1. Optical-Only Moraine Segmentation Dataset
MCD-Net was developed and validated using a large-scale, manually annotated remote sensing dataset. The dataset comprises 3,340 orthorectified Google Earth image tiles (1024×1024 px; 0.5–2 m/pixel) collected from glaciated regions of Sichuan and Yunnan, China (26°–32° N, 98°–104° E, elevations 2,800–5,200 m) spanning 2020–2025. These images include cirque, valley, and piedmont moraines captured under challenging conditions—shadows, low contrast, and variable vegetation. Labeling was performed by three geomorphologists, yielding binary segmentation masks distinguishing “background” (0) from “moraine body” (1). Ridges, initially labeled as a third class, were merged with the moraine class due to sub-pixel-scale ambiguity and high inter-annotator variance (~±2 px). The dataset is stratified geographically (9:1 train:test split; 2,630 train / 293 test) to ensure representation of diverse valley geomorphologies.
2. Segmentation Metrics
Model performance is evaluated using confusion-matrix-based statistics:
- Intersection over Union (IoU) for a single class (e.g., moraine body):
where TP = true positives, FP = false positives, FN = false negatives.

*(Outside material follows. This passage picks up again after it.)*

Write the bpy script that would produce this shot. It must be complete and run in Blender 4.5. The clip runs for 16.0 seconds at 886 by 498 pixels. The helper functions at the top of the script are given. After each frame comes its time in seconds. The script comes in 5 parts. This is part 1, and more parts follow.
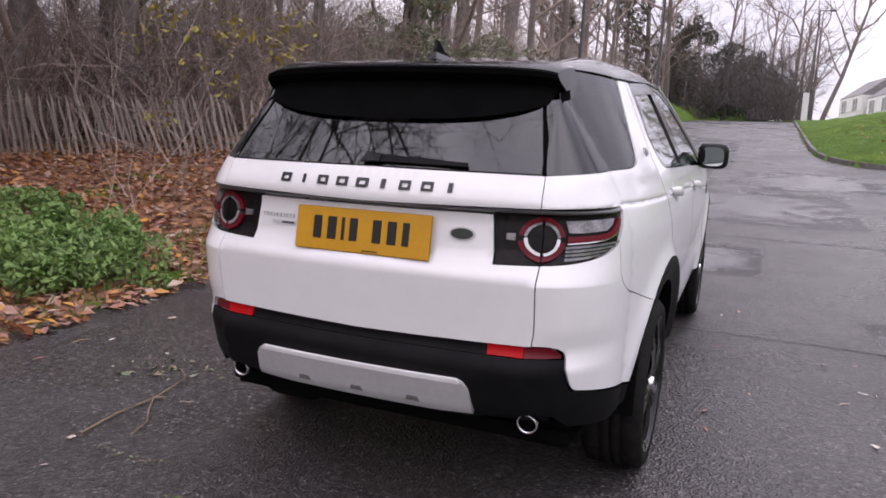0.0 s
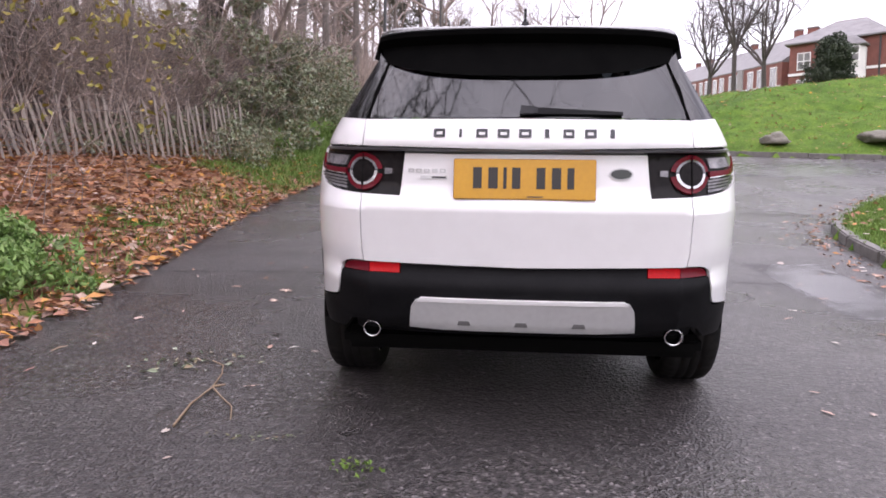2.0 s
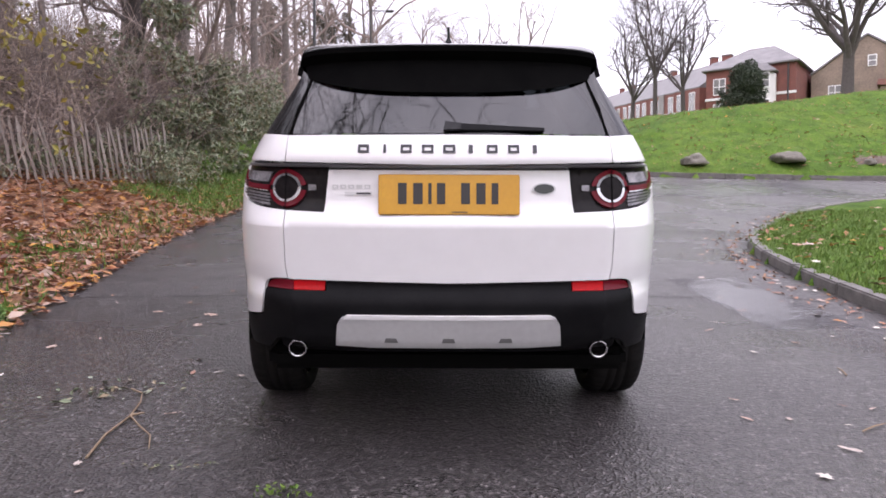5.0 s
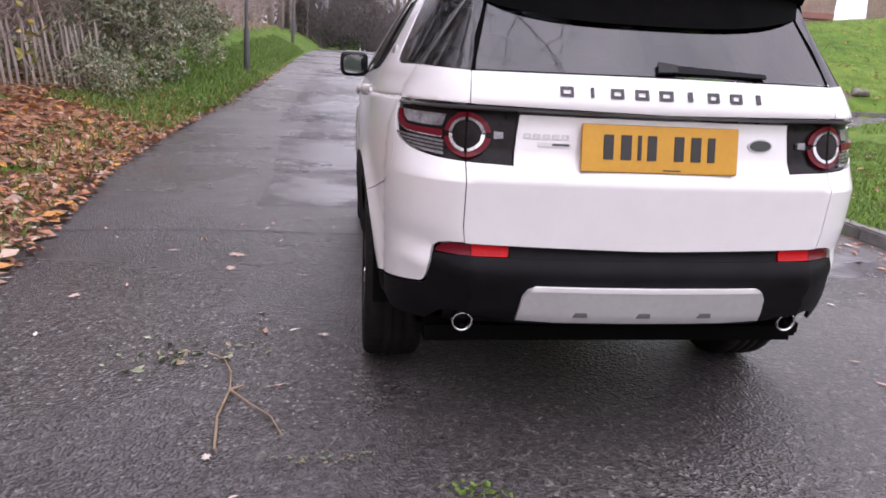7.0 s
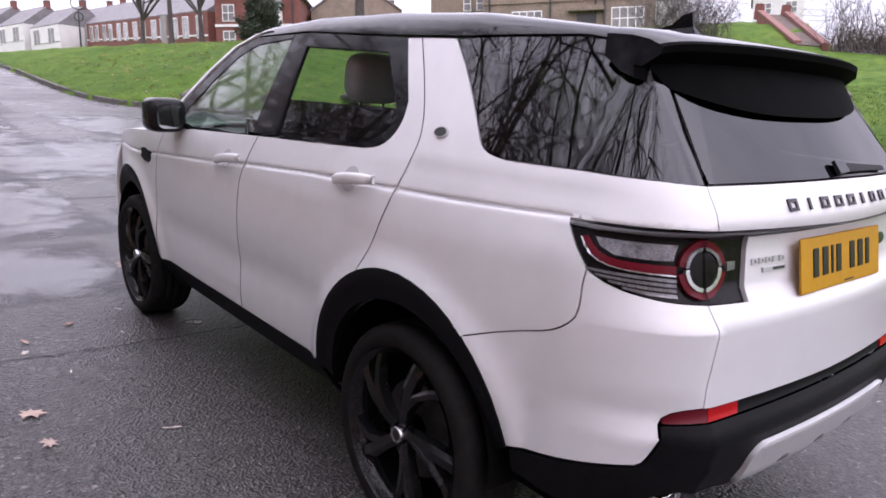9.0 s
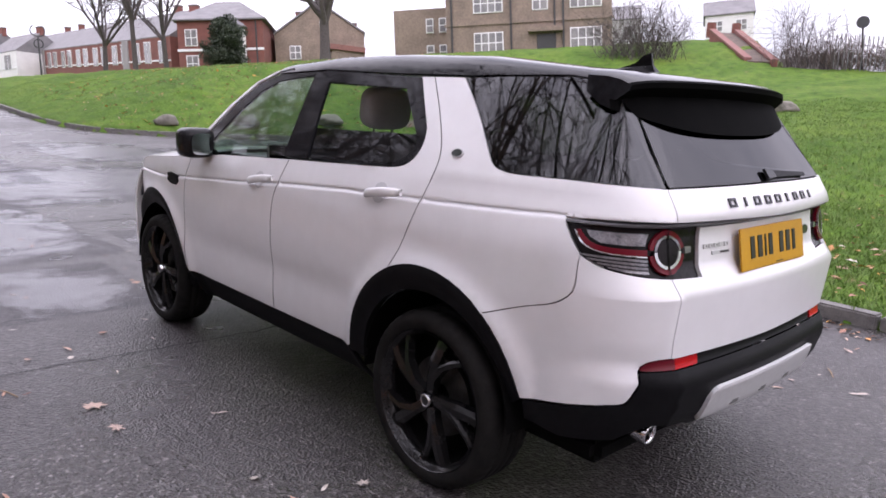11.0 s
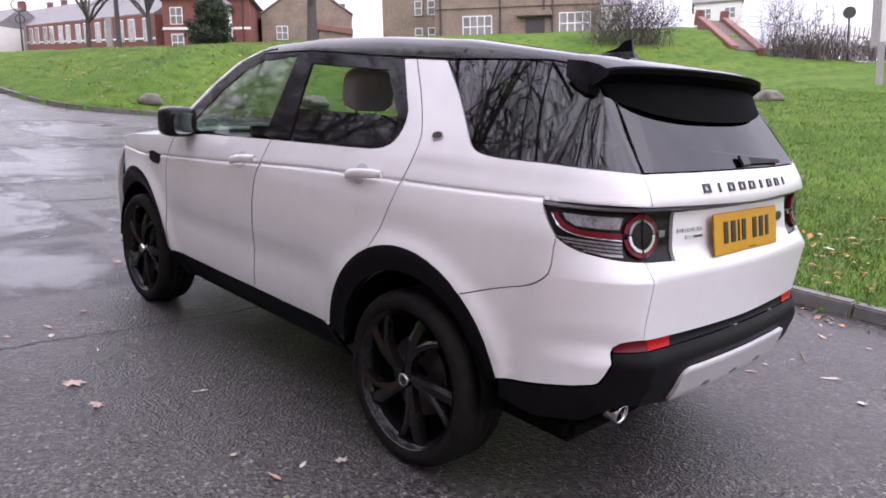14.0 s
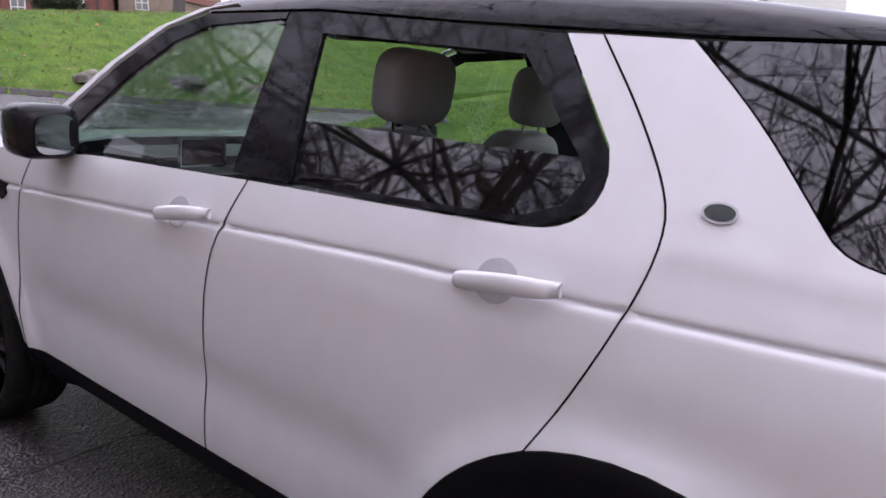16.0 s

- Mean IoU (mIoU) over classes:
- Dice coefficient (F1 score overlap):
Auxiliary measures include Precision, Recall, and Pixel Accuracy. These metrics facilitate rigorous comparison with other segmentation frameworks.
3. MCD-Net Architectural Design
MCD-Net adopts an encoder–attention–decoder paradigm that balances efficiency and representational power.
Encoder (MobileNetV2):
- Processes input with stacked inverted residual blocks and depthwise separable convolutions, yielding a compact feature map .
Attention (CBAM):
- Applies channel and spatial attention via CBAM. Channel attention is computed as:
- Spatial attention is calculated as:
- CBAM-refined features are then:
ASPP and Decoder (DeepLabV3+):
- ASPP applies atrous convolutions at rates {1, 6, 12, 18} and global average pooling, aggregating multi-scale context and projecting to 256-D features:
- Decoder upsamples to 1/4 input resolution, fuses with low-level features, and outputs softmax logits representing moraine segmentation.

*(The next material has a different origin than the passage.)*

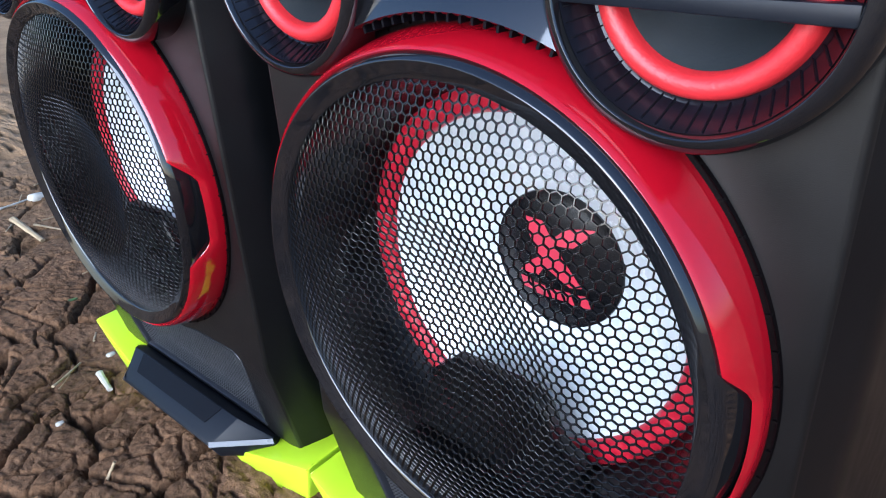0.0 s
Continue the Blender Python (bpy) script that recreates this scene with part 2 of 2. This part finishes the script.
def cabinet(parent):
    """The box: a front with bored holes, chamfered upright edges, sides, back, top and bottom."""
    bm = bmesh.new()
    def ring(cx, cz, r, n):
        vs = [bm.verts.new((cx + r * math.cos(2 * math.pi * i / n), FACE, cz + r * math.sin(2 * math.pi * i / n))) for i in range(n)]
        return [bm.edges.new((vs[i], vs[(i + 1) % n])) for i in range(n)]
    edges = ring(0, HC, 0.1495, 96)
    for sx in (-1, 1):
        edges += ring(sx * MID_X, MID_Z, 0.0556, 48)
    for outline in (PORT, [(-HALF, BOTTOM), (HALF, BOTTOM), (HALF, HC - 0.155), (HALF, TOP), (-HALF, TOP), (-HALF, HC - 0.155)]):
        vs = [bm.verts.new((x, FACE, z)) for x, z in outline]
        edges += [bm.edges.new((vs[i - 1], vs[i])) for i in range(len(vs))]
    bmesh.ops.triangle_fill(bm, edges=edges, use_beauty=True, use_dissolve=False)
    for v in bm.verts:
        v.co.y = lean(v.co.z)
    levels = []
    for z in (BOTTOM, HC - 0.155, TOP):
        f = lean(z)
        plan = [(HALF, f), (HALF + 0.0014, f + 0.0004), (HALF + 0.0025, f + 0.0014), (HALF + 0.0031, f + 0.0030), (0.1775, f + 0.020), (0.1800, f + 0.0255), (0.182, f + 0.034), (0.182, DEEP)]
        plan = plan + [(-x, y) for x, y in plan[::-1]]
        levels.append([bm.verts.new((x, y, z)) for x, y in plan])
    for lo, hi in zip(levels, levels[1:]):
        n = len(lo)
        for i in (0, 1, 2, n - 4, n - 3, n - 2):
            bm.faces.new((lo[i], lo[i + 1], hi[i + 1], hi[i]))
    rest = bmesh.new()
    sides = []
    for level in levels:
        n = len(level)
        sides.append([rest.verts.new(level[i].co) for i in (*range(3, n // 2), *range(n // 2, n - 3))])
    for lo, hi in zip(sides, sides[1:]):
        for i in range(len(lo) - 1):
            rest.faces.new((lo[i], lo[i + 1], hi[i + 1], hi[i]))
    for level, turn in ((levels[0], -1), (levels[-1], 1)):
        rest.faces.new([rest.verts.new(v.co) for v in level][::turn])
    bmesh.ops.remove_doubles(rest, verts=rest.verts, dist=1e-5)
    part("shell", rest, SIDE_BLACK, parent, "dull black sides and back, darker than the front", sharp=50)
    bmesh.ops.remove_doubles(bm, verts=bm.verts, dist=1e-5)
    return part("front_panel", bm, PLASTIC, parent, "black fine-grained plastic front", sharp=50)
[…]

| Component | Core Methodology | Output Shape |
|---|---|---|
| Encoder | MobileNetV2 with inverted residual/dw-sep conv | |
| Attention | CBAM: channel+spatial attention | |
| ASPP | Multi-rate atrous + global pooling | |
| Decoder | DeepLabV3+ head and upsampling |
4. Mathematical Formulation and Losses
The core mathematical building blocks of MCD-Net use the following formalisms:
Depthwise Separable Convolutions and Inverted Residuals (MobileNetV2):
- Expansion:
- Depthwise convolution:
- Projection:
- Residual connection (if ).
ASPP (Atrous Spatial Pyramid Pooling):
- Atrous convolution is defined as:
- Aggregates multiscale responses and concatenates with global pooling.
Segmentation Loss:
- Weighted cross-entropy (equal weights ):
- Optionally, Dice loss may be combined:
5. Training Regimen and Implementation Protocol
MCD-Net is implemented in PyTorch, trained on an NVIDIA RTX 5060 Ti (16 GB). The training regimen features:
- Optimizer: AdamW (learning rate , weight decay ) with cosine-annealing learning rate schedule.
- Batch size: 16.
- Data augmentation: random scaling (0.5–2.0×), random flips, random rotations (±30°), and Gaussian blur.

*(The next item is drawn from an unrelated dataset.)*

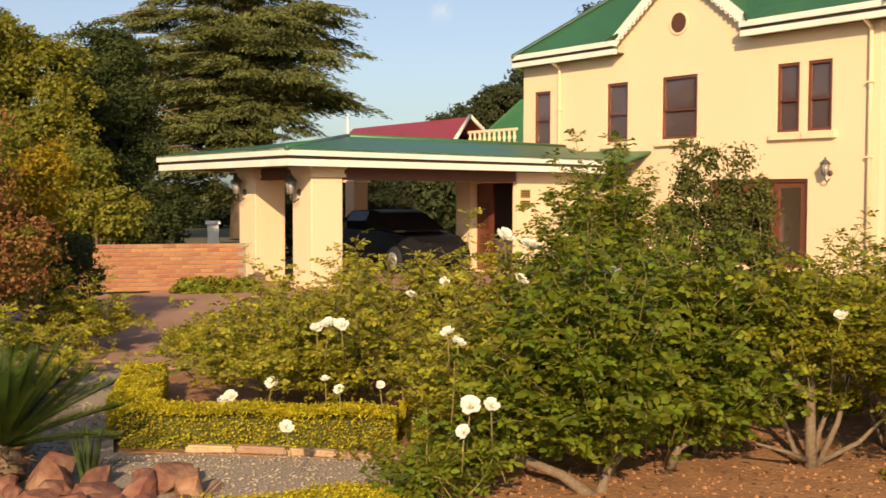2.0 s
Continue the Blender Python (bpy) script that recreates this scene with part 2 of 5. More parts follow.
GLASS = glass_material()
# opaque panes coloured dark, so the sunlit wing is not mirrored in them
DULL_GLASS = material("opaque_dark_brown_glazing", (0.055, 0.026, 0.022), rough=0.55, spec=0.25, fine=25, coarse=2, spread=0.15, bump=0.03)
# dusky colour for the sheets that stand in for dim rooms
PANE_BACKING = material("dusky_pane_backing", (0.042, 0.026, 0.029), rough=0.9, fine=25, coarse=2, spread=0.12, bump=0.05)
# the dimness of the rooms is put into this dark colour
ROOM = material("shade_dark_room_lining", (0.1, 0.07, 0.07), rough=0.9, fine=10, bump=0.0)

# ---- mesh helpers ----


def link_mesh(name, me, mat, parent=None, label=""):
    me.materials.append(mat)
    ob = new(name, me)
    if parent is not None:
        ob.parent = parent
    if label:
        ob["label"] = label
    return ob


def part(name, bm, mat, parent=None, label=""):
    me = bpy.data.meshes.new(name)
    bmesh.ops.recalc_face_normals(bm, faces=bm.faces)
    bm.to_mesh(me)
    bm.free()
    return link_mesh(name, me, mat, parent, label)


def raw(name, verts, faces, mat, parent=None, label="", smooth=False):
    """A mesh from arrays: verts n x 3, faces m x k."""
    verts, faces = np.asarray(verts, dtype=np.float32), np.asarray(faces, dtype=np.int32)
    me = bpy.data.meshes.new(name)
    k = faces.shape[1]
    me.vertices.add(len(verts))
    me.vertices.foreach_set("co", verts.ravel())
    me.loops.add(faces.size)
    me.loops.foreach_set("vertex_index", faces.ravel())
    me.polygons.add(len(faces))
    me.polygons.foreach_set("loop_start", np.arange(0, faces.size, k, dtype=np.int32))
    if smooth:
        me.polygons.foreach_set("use_smooth", np.ones(len(faces), dtype=bool))
    me.update()
    me.validate()
    return link_mesh(name, me, mat, parent, label)


def thing(name, label, category, group="", kind="", at=(0, 0, 0)):
    ob = new(name)
    ob.empty_display_size = 0.2
    ob.location = at
    return tagged(ob, label, category, group, kind)


def hexa(bm, p):
    """A solid of eight corners: four below, four above, in the same order."""
    v = [bm.verts.new(q) for q in p]
    for a in ((3, 2, 1, 0), (4, 5, 6, 7), (0, 1, 5, 4), (1, 2, 6, 5), (2, 3, 7, 6), (3, 0, 4, 7)):
        bm.faces.new([v[i] for i in a])


def slab(bm, at, u0, u1, z0, z1, o0, o1):
    """A block in the frame of a wall: along it, up, and out from it."""
    hexa(bm, [at(u0, z0, o0), at(u1, z0, o0), at(u1, z0, o1), at(u0, z0, o1), at(u0, z1, o0), at(u1, z1, o0), at(u1, z1, o1), at(u0, z1, o1)])


def sheet(bm, poly, thick, down=Vector((0, 0, -1))):
    """A plate on a flat outline, with thickness."""
    top = [bm.verts.new(p) for p in poly]
    low = [bm.verts.new(Vector(p) + down * thick) for p in poly]
    bm.faces.new(top)
    bm.faces.new(low[::-1])
    n = len(poly)
    for i in range(n):
        j = (i + 1) % n
        bm.faces.new((top[j], top[i], low[i], low[j]))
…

- Input preprocessing: normalization to [0,1], conversion to channel-first format.
- Training duration is up to 200 epochs with early stopping (patience = 15 epochs) based on validation mIoU.
6. Computational Efficiency and Benchmarking
MCD-Net achieves competitive accuracy while maintaining low parameter and computation budgets:
| Model | Params (M) | GFLOPs (1024²) | mIoU (%) | Dice (%) |
|---|---|---|---|---|
| MCD-Net (MobileNetV2+CBAM) | 5.83 | 105.7 | 62.3 | 72.8 |
| ResNet152+CBAM | 76.0 | 433.9 | 59.8 | 70.7 |
| Xception+CBAM | 55.3 | 333.7 | 56.7 | 66.4 |
- MCD-Net reduces FLOPs by over 75% compared to ResNet152+CBAM and over 68% versus Xception+CBAM.
- Achieves faster inference (~15 fps on 1024×1024 tiles) compared to <5 fps for ResNet152+CBAM on RTX 5060 Ti.
This suggests that MCD-Net is particularly suitable for large-scale regional moraine mapping and real-time applications on moderate hardware.
7. Limitations and Outlook
Several practical limitations are identified:
- Delineation accuracy for ridges is constrained for features narrower than 3 px and in settings of severe weathering or vegetation encroachment.
- Spectral ambiguity and mosaicking artifacts introduce misclassifications, especially under extreme illumination.
- Small, isolated moraines (<0.2% of area) remain under-detected due to class imbalance and spatial resolution.
Recommended future research directions include:
- Incorporation of domain adaptation or self-supervised pre-training to improve generalization under variable sensor or environmental conditions.
- Sensor fusion approaches (e.g., combining DEM or SAR data) for enhanced ridge detection.
- Deployment of higher-resolution UAV or drone imagery for resolving sub-pixel features.
- Development of specialized small-object attention mechanisms or multi-scale feature pyramids for closely spaced or diminutive moraine bodies.
References for implementation specifics (e.g., layer activations, normalization strategies) are to CBAM [Woo et al., 2018], MobileNetV2 [Sandler et al., 2018], and DeepLabV3+ [Chen et al., 2018]. The dataset and source code are publicly available to support reproducibility and further extension (Cao et al., 5 Jan 2026).